The director really connected with this analogy. All of a sudden he realised, it’s the number of injuries that each person who works for him was likely to sustain during the course of their working lifetime. Injuries so serious that at the very least they’ll be unable to work for nearly a week. Or worse. Who’s going to have the dislocated shoulder? Who’ll be happy to take the broken ankle, the chemical burn, the penetrating eye injury, the amputation? Allow enough to happen, share enough around and he might be left guessing which of his staff will have to have the fatal accident.
So, I asked him this question, “If the board is satisfied with 2.3, why not tell everyone that’s what to expect in the future. Why not get it out the way and ask for volunteers to take the nasty injuries? If the AFR sticks at 2.3 it’ll happen anyway so why not plan for it?”

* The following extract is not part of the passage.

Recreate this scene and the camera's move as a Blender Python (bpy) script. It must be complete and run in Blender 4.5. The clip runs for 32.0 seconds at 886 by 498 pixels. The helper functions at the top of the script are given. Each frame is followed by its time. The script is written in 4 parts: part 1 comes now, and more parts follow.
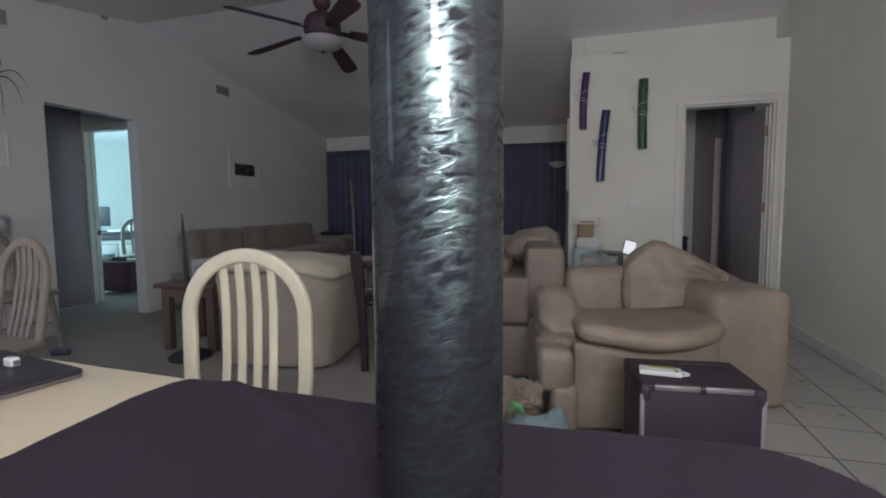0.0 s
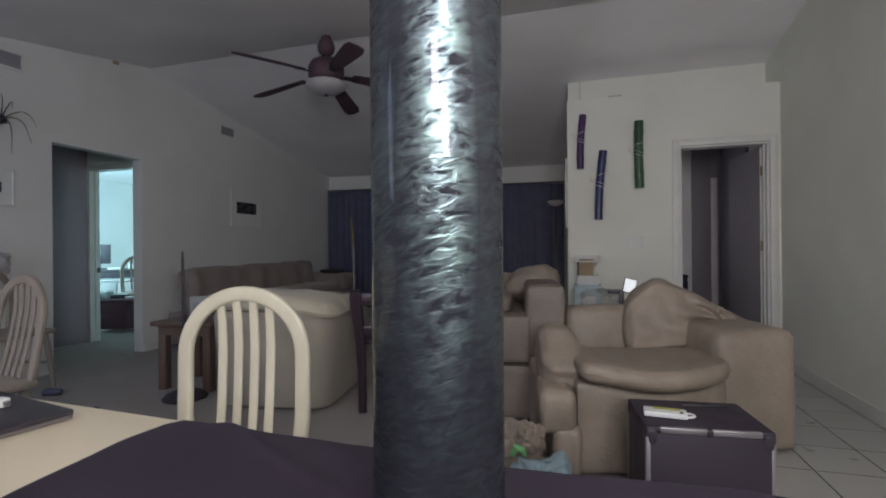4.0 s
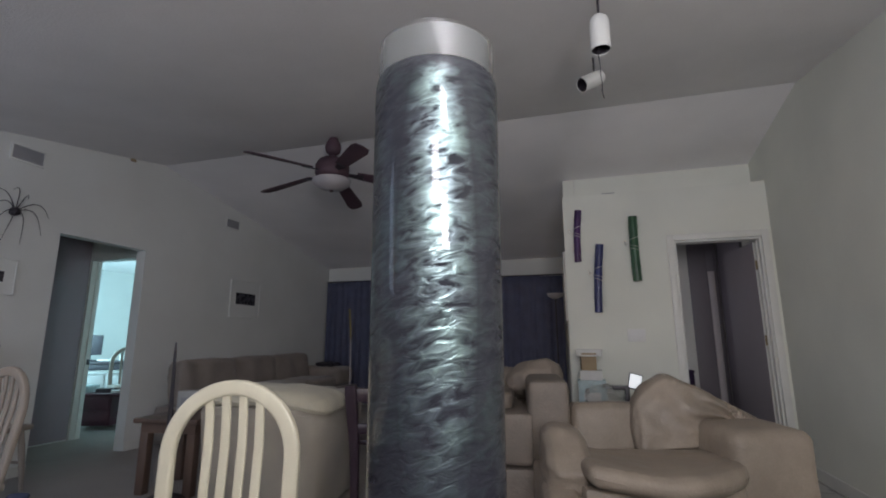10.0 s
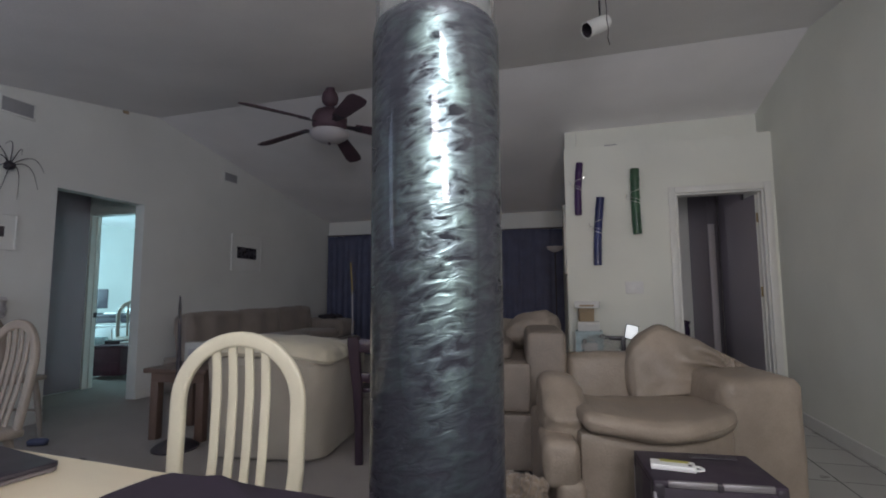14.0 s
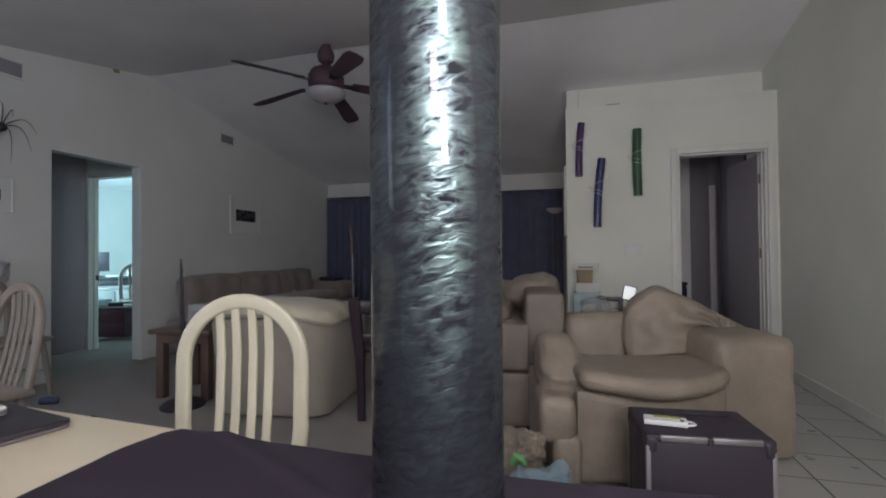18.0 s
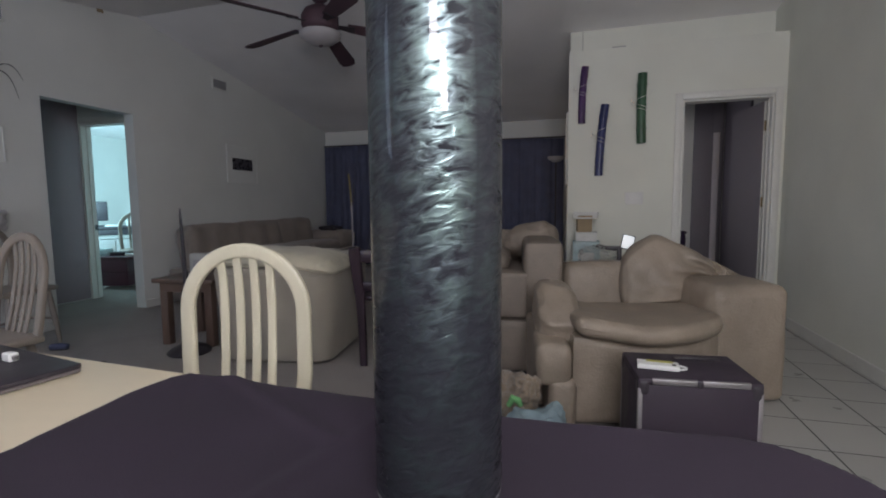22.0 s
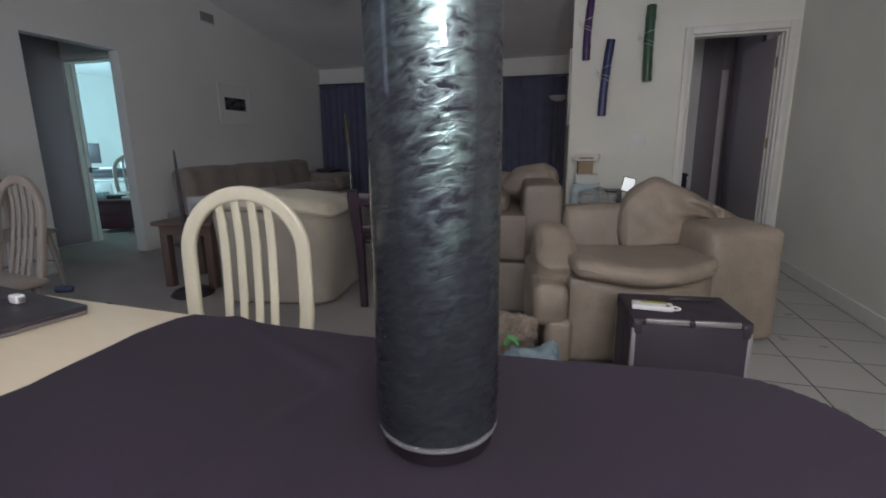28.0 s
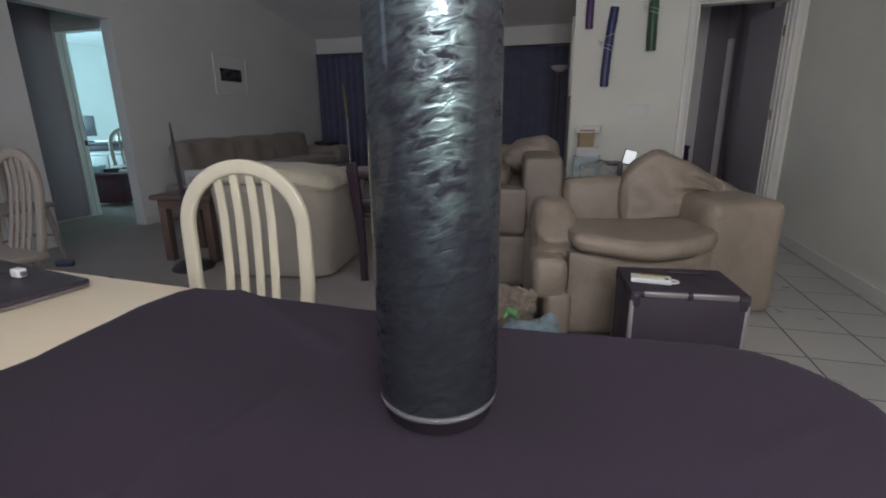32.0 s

All of a sudden, that arbitrary number looked very different to him. He realised it really wasn’t anywhere near zero. We agreed that the target to strive for zero was there because it wasn’t just a number to boast about, it had a real meaning. It meant people weren’t going to get hurt. No-one.
So, if you’re ever facing some ambivalence about the need to improve your AFR, or the people who can help to improve it think it’s good enough or don’t really think about what the number actually means, perhaps present it to them in this context. Let it sink in, let them imagine the way all of those injuries will affect their workforce and their families. And before they move on to the “more important things” ask them, “What is more important than preventing a single person from suffering a couple of serious injuries?” Well, preventing your entire workforce from suffering a couple each – that’s what.